The key for the Dem nominee in winning white blue-collar votes will be less about Trump past—Trump University, for example—than about Trump future. That is, what he is promising the Republican elite, albeit quietly, in the fiscal-policy and healthcare proposals he’s offering but that his blue-collar fans don’t know about. Since late August, when he concluded that he needed a wingy Republican domestic-policy adviser, he has had one.
I’ve wondered why neither Clinton nor Sanders has asked rhetorically why Trump’s published fiscal policy proposals are Jeb Bush’s on steroids, and why Trump, who claims to be running against the Republican elites, is trying so hard to placate those elites. Why is he pleading now for a united party? Why is he begging the party elites, including donors, to support him?
The Republican establishment thought it could defeat him by calling him a con man.

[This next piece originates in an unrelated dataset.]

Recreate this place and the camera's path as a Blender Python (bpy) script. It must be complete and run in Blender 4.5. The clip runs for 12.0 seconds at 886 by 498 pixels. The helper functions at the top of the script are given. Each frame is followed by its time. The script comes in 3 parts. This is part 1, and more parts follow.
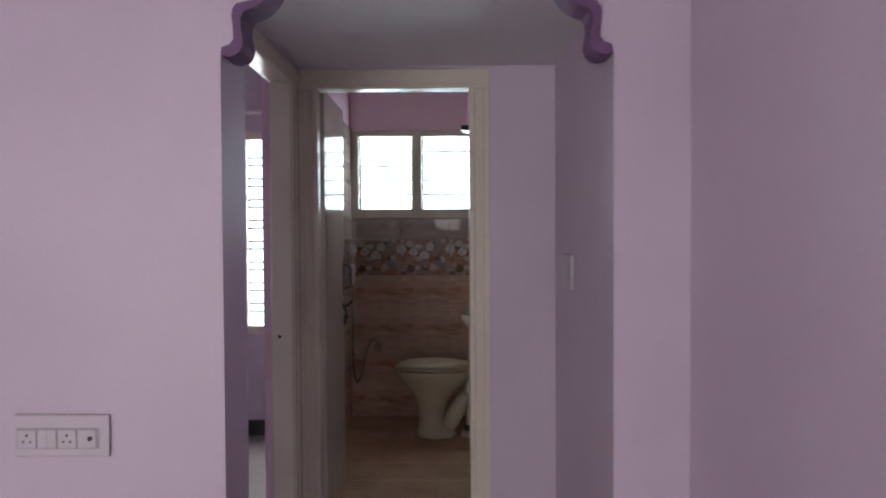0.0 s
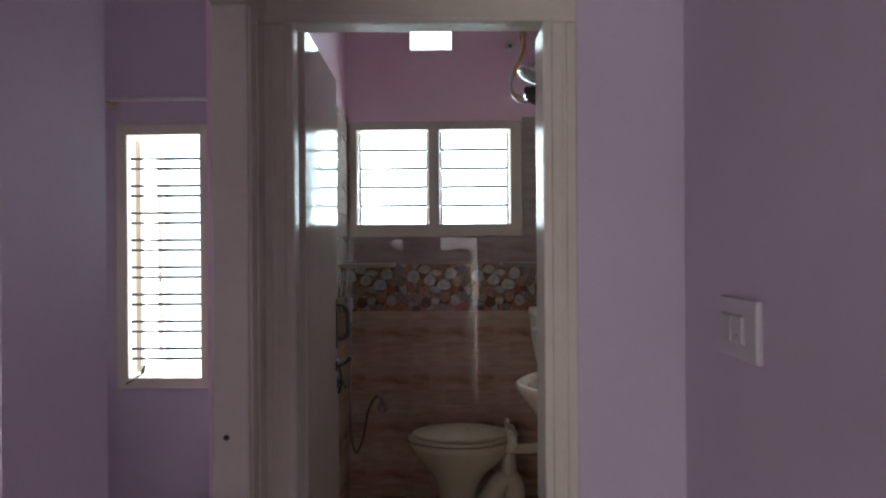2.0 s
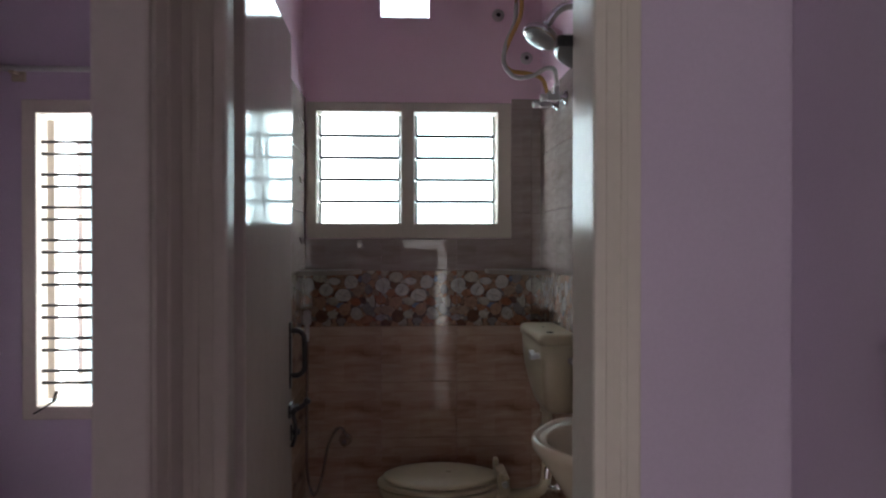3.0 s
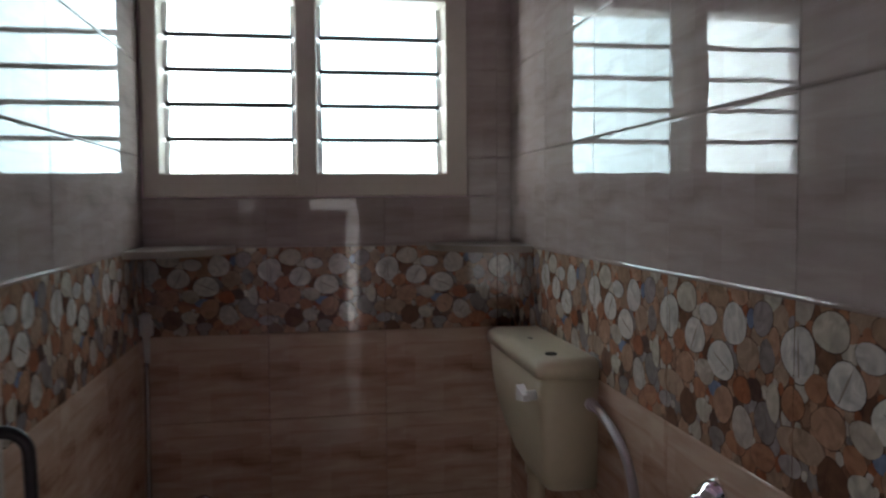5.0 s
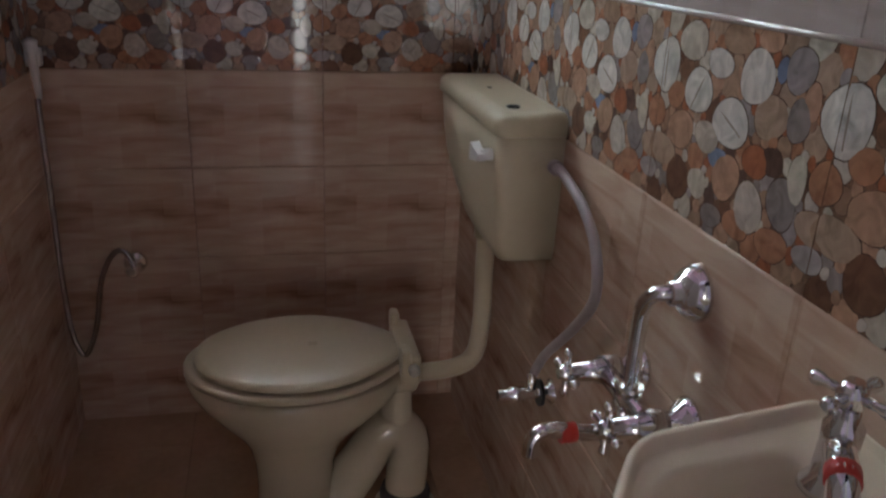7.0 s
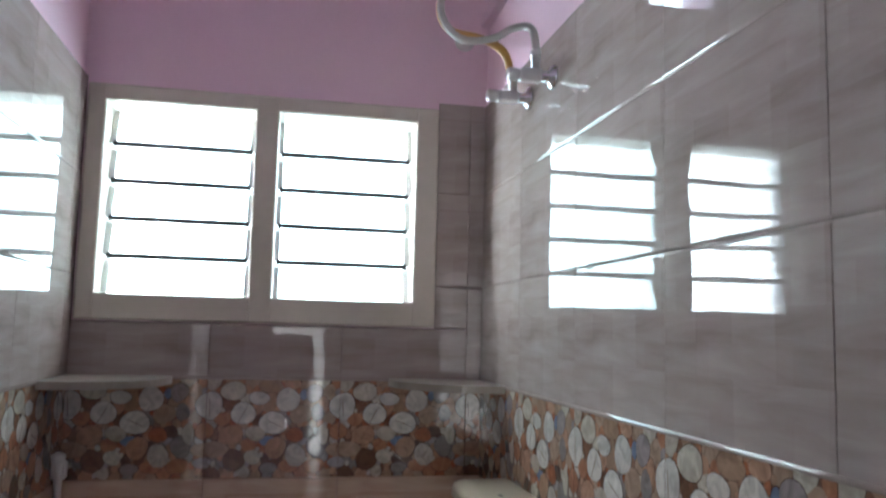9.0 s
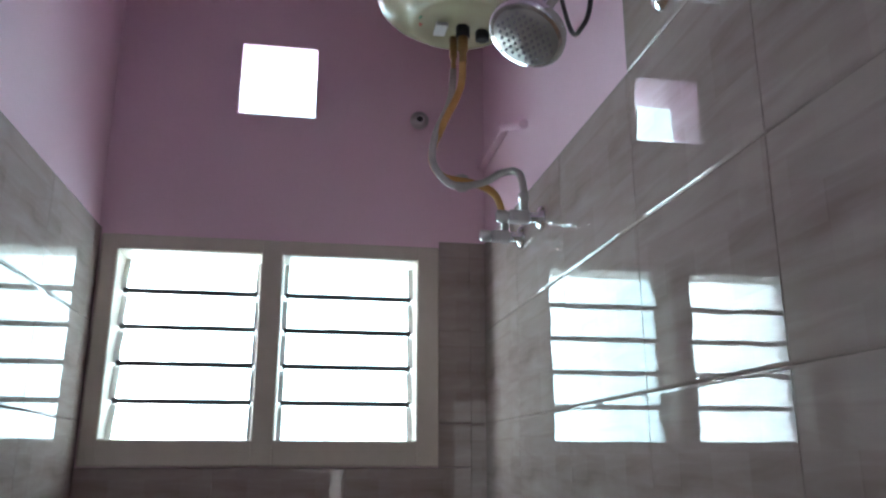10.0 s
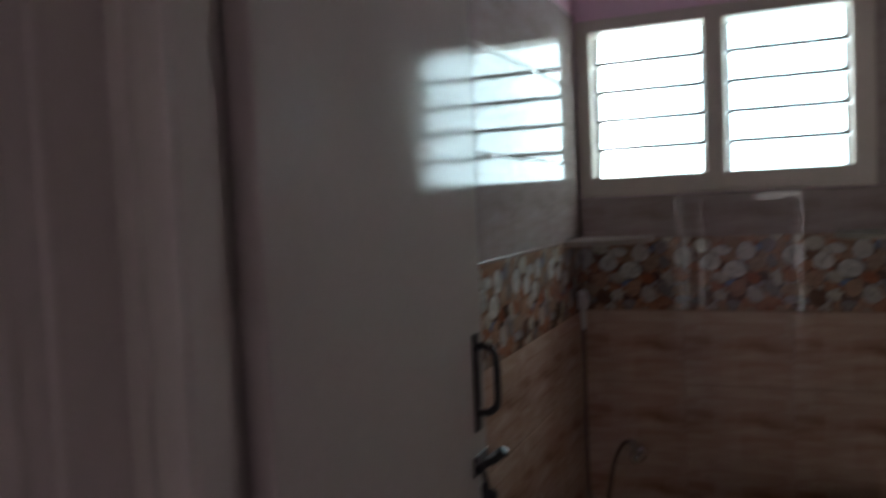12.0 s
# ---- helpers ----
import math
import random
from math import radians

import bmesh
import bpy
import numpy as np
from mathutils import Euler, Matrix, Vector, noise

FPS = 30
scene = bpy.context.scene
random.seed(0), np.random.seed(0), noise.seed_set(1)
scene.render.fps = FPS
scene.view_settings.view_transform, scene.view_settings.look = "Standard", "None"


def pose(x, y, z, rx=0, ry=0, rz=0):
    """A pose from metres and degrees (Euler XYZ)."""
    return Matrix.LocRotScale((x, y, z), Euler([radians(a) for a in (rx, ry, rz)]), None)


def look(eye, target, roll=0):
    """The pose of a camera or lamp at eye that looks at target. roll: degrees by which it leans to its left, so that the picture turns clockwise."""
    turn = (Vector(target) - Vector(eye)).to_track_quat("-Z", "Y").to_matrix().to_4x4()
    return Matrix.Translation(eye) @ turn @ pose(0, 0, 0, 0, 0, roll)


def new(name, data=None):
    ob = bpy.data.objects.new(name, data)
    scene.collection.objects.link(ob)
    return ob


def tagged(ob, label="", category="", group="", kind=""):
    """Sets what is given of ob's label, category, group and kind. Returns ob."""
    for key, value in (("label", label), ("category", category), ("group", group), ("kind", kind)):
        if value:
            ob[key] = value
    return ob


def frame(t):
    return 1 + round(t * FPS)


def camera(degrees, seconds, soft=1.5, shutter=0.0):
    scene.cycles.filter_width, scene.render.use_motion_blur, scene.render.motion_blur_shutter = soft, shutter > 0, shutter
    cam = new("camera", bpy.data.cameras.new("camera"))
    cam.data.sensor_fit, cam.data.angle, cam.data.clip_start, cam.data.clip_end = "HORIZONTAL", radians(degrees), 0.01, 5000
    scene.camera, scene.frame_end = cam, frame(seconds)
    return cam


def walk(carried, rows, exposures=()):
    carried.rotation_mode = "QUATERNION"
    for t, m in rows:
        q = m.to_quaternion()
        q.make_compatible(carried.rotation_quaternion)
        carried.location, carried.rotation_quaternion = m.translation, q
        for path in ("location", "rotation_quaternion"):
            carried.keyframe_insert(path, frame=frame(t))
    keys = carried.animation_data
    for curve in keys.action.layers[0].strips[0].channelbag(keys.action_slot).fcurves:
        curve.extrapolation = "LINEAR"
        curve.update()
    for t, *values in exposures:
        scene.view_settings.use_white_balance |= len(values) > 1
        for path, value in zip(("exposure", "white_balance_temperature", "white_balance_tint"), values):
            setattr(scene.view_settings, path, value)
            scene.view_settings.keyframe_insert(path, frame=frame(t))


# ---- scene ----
cam = camera(58.6, 12.0, soft=2.2, shutter=0.4)
PATH = [
    (0, (0.082, 0.134, 1.327), (0.06, 2.133, 1.273), -0.3),
    (0.5, (0.025, 0.426, 1.328), (-0.024, 2.425, 1.293), -0.5),
    (1, (-0.027, 0.736, 1.337), (-0.058, 2.735, 1.314), -0.3),
    (1.5, (-0.034, 1.047, 1.347), (-0.062, 3.046, 1.328), -0.4),
    (2, (-0.082, 1.383, 1.336), (-0.093, 3.383, 1.331), -0.4),
    (2.5, (-0.15, 1.683, 1.349), (-0.112, 3.683, 1.347), -0.1),
    (4.5, (-0.173, 2.951, 1.389), (0.092, 4.931, 1.308), -0.5),
    (5, (-0.137, 3.195, 1.367), (0.188, 5.165, 1.253), -0.4),
    (5.5, (-0.115, 3.372, 1.338), (0.307, 5.297, 1.0), 0.8),
    (6, (-0.085, 3.43, 1.323), (0.35, 5.286, 0.716), 2.0),
    (6.5, (-0.079, 3.439, 1.316), (0.349, 5.22, 0.515), 2.7),
    (8.5, (-0.071, 3.406, 1.357), (0.321, 5.367, 1.359), 2.0),
    (9, (-0.088, 3.38, 1.382), (0.302, 5.331, 1.589), 1.4),
    (9.5, (-0.054, 3.376, 1.397), (0.301, 5.308, 1.771), 1.0),
    (10, (-0.042, 3.333, 1.408), (0.282, 5.238, 1.924), 0.1),
    (10.5, (-0.062, 3.238, 1.408), (0.13, 5.144, 1.981), -0.8),
    (11, (-0.082, 3.027, 1.387), (-0.103, 5.006, 1.676), -0.7),
    (11.5, (-0.007, 2.881, 1.404), (-0.343, 4.848, 1.536), -1.1),
    (12, (0.023, 2.771, 1.388), (-0.755, 4.61, 1.277), -2.6),
]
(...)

It didn’t work, because the con they were referring to was that he is not in fact a rightwing purist. To which large swaths of Republicans and Republican-leaners said: Good.
Their reasons varied. But in the industrial Midwest, it has little to do with building a wall and excluding Muslims. Midwesterners know the difference between losing their jobs to Mexicans in Mexico or to Chinese in China, and Mexicans or Chinese or Muslims moving here. Trump is either conning them about his fiscal policy plans or he is conning the Republican elite about his fiscal policy plans. The Dem candidates need to say that.